MBA Chart of the Week: FHFA Purchase Only House Price Index; MBA Forecast
Source: Federal Housing Finance Agency, MBA Forecast
Home price appreciation across many parts of the country remains strong, despite low levels of home sales and potential buyers still waiting in the wings for mortgage rates to decline further. The Federal Housing Finance Agency’s house price index report for the third quarter of 2023 showed that aggregate home price appreciation over the 12-month period was 5.5 percent, continuing a streak of positive annual growth dating back to 2012.
Additionally, home prices increased in 49 states in the third quarter. This week’s Chart of the Week shows the historical national home price growth and MBA’s forecast through 2026. In MBA’s November forecast, we revised our home price appreciation path higher, given the stronger-than-expected third quarter reading driven by the ongoing lack of for-sale housing inventory. The bar chart highlights the fourth-quarter growth rates for 2023 to 2026, which are indicated in orange.
The National Association of Realtors reported that the inventory of existing homes on the market was 1.15 million in October, down almost 6 percent from a year ago. Between 2013 and 2020, this number averaged just under 2 million units. However, the inventory of newly built homes stood at 439,000 units in October 2023, based on data from the U.S. Census Bureau. This was lower than October 2022’s level of 460,000 units but above the 2013 to 2020 average of around 250,000 units.

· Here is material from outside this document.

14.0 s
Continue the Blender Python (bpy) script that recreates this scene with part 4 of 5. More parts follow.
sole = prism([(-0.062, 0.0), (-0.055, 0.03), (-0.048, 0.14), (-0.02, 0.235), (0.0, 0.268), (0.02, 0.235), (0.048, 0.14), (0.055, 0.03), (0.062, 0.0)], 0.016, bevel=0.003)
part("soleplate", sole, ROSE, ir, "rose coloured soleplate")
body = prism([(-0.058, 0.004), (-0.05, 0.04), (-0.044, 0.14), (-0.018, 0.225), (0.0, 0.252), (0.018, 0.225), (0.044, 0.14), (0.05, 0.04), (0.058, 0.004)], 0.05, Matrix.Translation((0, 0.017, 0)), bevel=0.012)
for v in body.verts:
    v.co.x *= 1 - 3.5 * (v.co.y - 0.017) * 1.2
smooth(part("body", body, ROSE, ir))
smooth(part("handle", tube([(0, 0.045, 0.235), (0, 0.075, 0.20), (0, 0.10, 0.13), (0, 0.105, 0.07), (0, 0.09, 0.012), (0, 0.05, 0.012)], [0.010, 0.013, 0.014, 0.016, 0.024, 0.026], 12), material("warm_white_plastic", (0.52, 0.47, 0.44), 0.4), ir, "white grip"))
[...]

Many existing homeowners are locked into lower mortgage rates, making them less willing to list and sell their homes, keeping inventory off the market. Potential buyers have turned to newly built homes as another option, and home builders have been able to meet this demand by increasing production and offering rate buydowns and other concessions to offset the impact of higher mortgage rates. Our forecast is for mortgage rates to decline over the next two years, decreasing from over 7 percent currently to the low 6-percent range by the end of 2024 and falling to under 6 percent in 2025. While mortgage rates are not expected to be as low as they were in recent years, lower rates will free up some for-sale inventory and exert downward pressure on home prices. The higher path for the home price forecast was accompanied by higher purchase origination dollar volume, as average loan sizes are expected to be larger.